Why can only food that contains water molecules can be heated using microwaves?
Answer:
This is a myth. The radio energy produced by a microwave oven will cause any molecule that is "polar" (has positive and negative ends) to try to turn back and forth in time with the microwave's alternating electric field. Oil, for example, can be heated by a microwave. Many solid food containers will also become hot in a microwave, not because the food they contain is hot but because the container itself has absorbed energy from the microwave.
Some may claim that the frequency at which a microwave operates (around 2.45 GHz) is near the resonant frequency of water; this is untrue for any physical state of water - solid, liquid or gas. The molecules in solid water (ice) are too tightly bound to resonate at such a high frequency. Liquid water has a fairly broad absorption band; it is somewhat "translucent" to microwaves at 2.45 GHz, so some energy passes through and some is absorbed, but there is no sharply defined frequency where this happens to maximum effect. Gaseous water (vapor) has a resonant frequency much higher than the 2.45 GHz of a typical microwave oven.
A side note: it is the translucence of liquid water that allows a microwave oven to cook food 'all the way through' rather than just heating the surface. If all the energy from the microwave oven were absorbed by the water near the surface of a food item, then the surface would burn while the interior remained cold. What really happens is that a great deal of the microwave energy is transmitted all the way through the food, so all parts of the food item absorb a bit of energy at the same time.
All this having been said, it's not easy to find foods that contain no water. Other than refined vegetable oils, most foods (even foods that seem dry to the touch) still contain some water.
because microwaves only cook water.
A microwave oven uses radio waves, usually in the 2,500 frequency range, to cook food. At that frequency, the waves are absorbed by water, fats, and sugars. When that happens, they are converted directly into atomic motion -- in other words, heat. When you cook something in the microwave, the radio waves penetrate the food and "excite water and fat molecules." The heat is everywhere at the same time, and the food is heated fairly evenly.
Hope this helps =]
Well, this is not entirely true, there are other molecules that can respond to microwaves; although for most intent and purpose, this is essentially right, if only because the microwave oven magnetron is tuned to the frequency that excites water molecule.

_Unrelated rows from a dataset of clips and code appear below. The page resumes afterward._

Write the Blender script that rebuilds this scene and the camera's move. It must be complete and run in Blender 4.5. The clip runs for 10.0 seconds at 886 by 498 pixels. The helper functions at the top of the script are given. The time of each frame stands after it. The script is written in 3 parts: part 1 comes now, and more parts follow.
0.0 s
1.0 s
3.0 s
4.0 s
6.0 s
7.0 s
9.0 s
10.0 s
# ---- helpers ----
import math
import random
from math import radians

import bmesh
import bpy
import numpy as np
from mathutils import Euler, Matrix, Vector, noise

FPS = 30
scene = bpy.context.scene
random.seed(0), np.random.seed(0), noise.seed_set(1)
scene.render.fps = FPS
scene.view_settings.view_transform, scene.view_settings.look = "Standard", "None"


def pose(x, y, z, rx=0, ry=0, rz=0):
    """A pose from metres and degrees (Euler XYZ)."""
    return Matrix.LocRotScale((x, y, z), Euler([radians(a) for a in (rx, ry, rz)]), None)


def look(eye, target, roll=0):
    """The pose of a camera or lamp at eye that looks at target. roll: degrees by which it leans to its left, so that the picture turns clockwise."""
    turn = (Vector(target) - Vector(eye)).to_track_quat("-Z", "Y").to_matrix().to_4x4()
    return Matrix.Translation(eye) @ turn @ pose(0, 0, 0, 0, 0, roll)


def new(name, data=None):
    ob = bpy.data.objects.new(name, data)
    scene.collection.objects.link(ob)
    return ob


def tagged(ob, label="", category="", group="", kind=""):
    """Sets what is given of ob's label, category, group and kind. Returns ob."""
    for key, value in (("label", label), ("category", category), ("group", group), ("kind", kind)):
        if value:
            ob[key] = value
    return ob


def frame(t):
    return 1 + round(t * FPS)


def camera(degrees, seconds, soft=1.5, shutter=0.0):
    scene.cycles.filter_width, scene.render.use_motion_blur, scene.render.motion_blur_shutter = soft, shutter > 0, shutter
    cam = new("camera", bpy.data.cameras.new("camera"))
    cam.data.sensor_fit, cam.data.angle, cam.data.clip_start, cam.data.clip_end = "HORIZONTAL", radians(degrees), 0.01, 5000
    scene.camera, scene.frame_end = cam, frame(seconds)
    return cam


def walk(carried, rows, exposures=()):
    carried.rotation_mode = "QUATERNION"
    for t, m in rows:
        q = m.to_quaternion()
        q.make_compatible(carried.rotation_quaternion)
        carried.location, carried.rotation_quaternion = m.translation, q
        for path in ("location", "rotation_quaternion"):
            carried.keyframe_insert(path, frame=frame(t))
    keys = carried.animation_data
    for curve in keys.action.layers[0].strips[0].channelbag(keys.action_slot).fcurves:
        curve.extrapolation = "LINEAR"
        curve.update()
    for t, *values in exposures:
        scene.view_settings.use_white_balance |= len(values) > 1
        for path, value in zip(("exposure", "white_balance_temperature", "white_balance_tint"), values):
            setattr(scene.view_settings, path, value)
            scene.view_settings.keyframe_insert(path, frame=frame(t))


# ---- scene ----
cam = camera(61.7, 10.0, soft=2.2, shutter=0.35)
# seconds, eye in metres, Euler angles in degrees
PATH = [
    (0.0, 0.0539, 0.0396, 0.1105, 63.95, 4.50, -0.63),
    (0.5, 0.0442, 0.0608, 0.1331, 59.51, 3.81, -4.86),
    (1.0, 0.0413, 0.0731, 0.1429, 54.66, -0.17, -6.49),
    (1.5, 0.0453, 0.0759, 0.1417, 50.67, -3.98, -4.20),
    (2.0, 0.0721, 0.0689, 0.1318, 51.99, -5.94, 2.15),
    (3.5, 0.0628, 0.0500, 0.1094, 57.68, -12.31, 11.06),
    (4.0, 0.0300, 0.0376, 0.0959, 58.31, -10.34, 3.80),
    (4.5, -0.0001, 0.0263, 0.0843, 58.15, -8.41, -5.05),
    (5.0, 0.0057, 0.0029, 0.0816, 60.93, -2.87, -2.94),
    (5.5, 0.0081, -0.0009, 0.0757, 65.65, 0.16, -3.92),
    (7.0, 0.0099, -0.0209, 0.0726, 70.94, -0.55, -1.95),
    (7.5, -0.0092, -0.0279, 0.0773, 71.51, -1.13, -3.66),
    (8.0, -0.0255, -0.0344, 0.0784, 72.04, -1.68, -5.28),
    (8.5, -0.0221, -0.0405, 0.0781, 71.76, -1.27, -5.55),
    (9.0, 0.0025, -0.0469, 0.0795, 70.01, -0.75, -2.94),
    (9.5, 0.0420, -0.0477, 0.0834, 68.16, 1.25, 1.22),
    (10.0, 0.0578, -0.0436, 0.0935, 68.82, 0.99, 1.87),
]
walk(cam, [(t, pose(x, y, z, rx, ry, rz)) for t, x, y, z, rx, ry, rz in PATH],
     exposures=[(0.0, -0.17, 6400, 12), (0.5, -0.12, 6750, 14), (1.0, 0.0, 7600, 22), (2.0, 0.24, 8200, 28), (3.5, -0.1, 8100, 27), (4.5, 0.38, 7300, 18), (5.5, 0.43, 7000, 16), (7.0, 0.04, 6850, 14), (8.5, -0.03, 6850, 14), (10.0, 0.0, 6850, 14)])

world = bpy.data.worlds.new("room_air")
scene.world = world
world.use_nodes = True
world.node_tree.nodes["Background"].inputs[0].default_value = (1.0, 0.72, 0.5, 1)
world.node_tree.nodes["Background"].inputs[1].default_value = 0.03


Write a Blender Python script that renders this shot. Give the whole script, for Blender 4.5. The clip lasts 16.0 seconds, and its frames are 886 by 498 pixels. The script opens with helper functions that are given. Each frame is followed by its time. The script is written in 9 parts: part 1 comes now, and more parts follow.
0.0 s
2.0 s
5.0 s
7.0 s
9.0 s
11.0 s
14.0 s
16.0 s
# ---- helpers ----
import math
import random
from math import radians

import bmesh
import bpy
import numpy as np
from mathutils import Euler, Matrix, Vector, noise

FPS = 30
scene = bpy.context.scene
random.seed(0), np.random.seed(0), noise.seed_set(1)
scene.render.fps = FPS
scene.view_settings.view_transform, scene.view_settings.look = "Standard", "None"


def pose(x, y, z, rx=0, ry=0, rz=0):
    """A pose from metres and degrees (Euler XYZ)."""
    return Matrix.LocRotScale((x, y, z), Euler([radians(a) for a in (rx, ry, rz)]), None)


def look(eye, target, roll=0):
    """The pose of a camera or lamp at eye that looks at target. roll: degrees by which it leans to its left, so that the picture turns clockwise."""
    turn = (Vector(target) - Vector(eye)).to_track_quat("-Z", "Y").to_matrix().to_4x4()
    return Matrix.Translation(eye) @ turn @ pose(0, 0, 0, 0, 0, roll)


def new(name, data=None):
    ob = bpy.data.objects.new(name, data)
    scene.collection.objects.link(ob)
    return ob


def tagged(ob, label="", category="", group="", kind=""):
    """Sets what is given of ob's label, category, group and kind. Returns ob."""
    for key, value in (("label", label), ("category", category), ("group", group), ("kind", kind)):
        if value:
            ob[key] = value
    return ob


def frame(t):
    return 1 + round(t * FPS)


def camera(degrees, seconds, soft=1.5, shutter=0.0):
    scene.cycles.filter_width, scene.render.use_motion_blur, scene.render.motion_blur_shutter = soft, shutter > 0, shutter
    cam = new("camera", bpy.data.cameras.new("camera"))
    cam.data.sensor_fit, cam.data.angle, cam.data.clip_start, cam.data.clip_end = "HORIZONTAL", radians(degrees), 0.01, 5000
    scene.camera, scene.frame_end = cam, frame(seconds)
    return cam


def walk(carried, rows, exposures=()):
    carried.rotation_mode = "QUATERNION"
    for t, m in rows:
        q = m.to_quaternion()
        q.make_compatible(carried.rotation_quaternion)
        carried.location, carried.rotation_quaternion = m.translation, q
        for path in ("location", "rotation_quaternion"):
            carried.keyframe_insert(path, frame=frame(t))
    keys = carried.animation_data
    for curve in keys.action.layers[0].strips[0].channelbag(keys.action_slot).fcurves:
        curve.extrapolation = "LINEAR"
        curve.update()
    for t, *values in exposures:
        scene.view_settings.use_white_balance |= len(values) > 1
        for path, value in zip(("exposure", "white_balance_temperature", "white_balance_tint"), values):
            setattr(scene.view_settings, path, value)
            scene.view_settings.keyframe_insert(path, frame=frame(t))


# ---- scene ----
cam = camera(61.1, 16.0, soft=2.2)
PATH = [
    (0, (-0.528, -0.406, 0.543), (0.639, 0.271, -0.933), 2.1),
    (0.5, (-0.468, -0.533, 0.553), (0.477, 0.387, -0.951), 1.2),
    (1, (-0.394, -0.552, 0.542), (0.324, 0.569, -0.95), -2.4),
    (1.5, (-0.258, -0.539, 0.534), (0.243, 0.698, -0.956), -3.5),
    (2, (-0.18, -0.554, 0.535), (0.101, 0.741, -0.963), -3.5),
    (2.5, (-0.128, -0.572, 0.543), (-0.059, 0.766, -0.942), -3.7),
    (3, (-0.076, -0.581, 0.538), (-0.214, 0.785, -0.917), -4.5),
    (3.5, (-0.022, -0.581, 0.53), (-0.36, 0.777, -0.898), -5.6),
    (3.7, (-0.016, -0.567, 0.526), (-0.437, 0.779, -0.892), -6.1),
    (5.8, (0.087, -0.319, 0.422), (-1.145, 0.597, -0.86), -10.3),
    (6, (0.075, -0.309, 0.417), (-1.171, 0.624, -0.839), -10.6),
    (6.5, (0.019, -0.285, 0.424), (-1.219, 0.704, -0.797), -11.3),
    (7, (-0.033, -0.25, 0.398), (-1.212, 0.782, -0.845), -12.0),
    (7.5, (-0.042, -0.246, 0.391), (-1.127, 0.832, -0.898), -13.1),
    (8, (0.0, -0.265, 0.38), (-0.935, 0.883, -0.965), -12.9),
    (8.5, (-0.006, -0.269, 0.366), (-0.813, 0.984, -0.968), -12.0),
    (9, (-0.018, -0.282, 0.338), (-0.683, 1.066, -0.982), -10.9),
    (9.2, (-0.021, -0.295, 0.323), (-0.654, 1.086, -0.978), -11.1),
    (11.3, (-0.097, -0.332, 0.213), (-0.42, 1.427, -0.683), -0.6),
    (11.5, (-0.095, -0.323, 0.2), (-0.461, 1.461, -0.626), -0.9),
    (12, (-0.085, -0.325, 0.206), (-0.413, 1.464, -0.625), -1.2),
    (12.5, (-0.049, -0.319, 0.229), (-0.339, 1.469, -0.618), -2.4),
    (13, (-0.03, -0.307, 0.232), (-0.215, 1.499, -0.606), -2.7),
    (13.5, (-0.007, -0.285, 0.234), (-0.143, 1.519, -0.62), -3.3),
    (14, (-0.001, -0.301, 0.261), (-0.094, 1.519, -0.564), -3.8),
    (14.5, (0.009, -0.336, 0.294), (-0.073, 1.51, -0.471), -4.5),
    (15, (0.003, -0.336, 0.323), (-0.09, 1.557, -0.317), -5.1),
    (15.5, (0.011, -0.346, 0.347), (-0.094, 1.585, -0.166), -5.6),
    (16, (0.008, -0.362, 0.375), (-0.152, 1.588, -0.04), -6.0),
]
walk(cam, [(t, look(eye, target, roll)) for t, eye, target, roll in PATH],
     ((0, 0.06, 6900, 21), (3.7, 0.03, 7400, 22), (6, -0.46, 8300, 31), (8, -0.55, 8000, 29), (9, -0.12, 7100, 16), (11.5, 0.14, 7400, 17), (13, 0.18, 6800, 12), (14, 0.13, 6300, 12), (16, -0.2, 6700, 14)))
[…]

To understand how microwave ovens work, imagine you are listening to the radio. You are picking one and only one station, while hundred might be emitting. Why is that? Because your radio set is tuned to the frequency of the station you wish to listen to.
Well, water molecule can also receive microwave emissions of specific frequency; they capture that energy which excites them and makes them heat up. So the magnetron is tuned to produce that frequency that most excites water molecule because all foodstuff do contain water, and it was a natural choice for optimal efficiency.
Microwaves were built to increase the energy of water molecules and cannot increase the energy of other materials. Because it set at a wave length that will only make water molecules excited.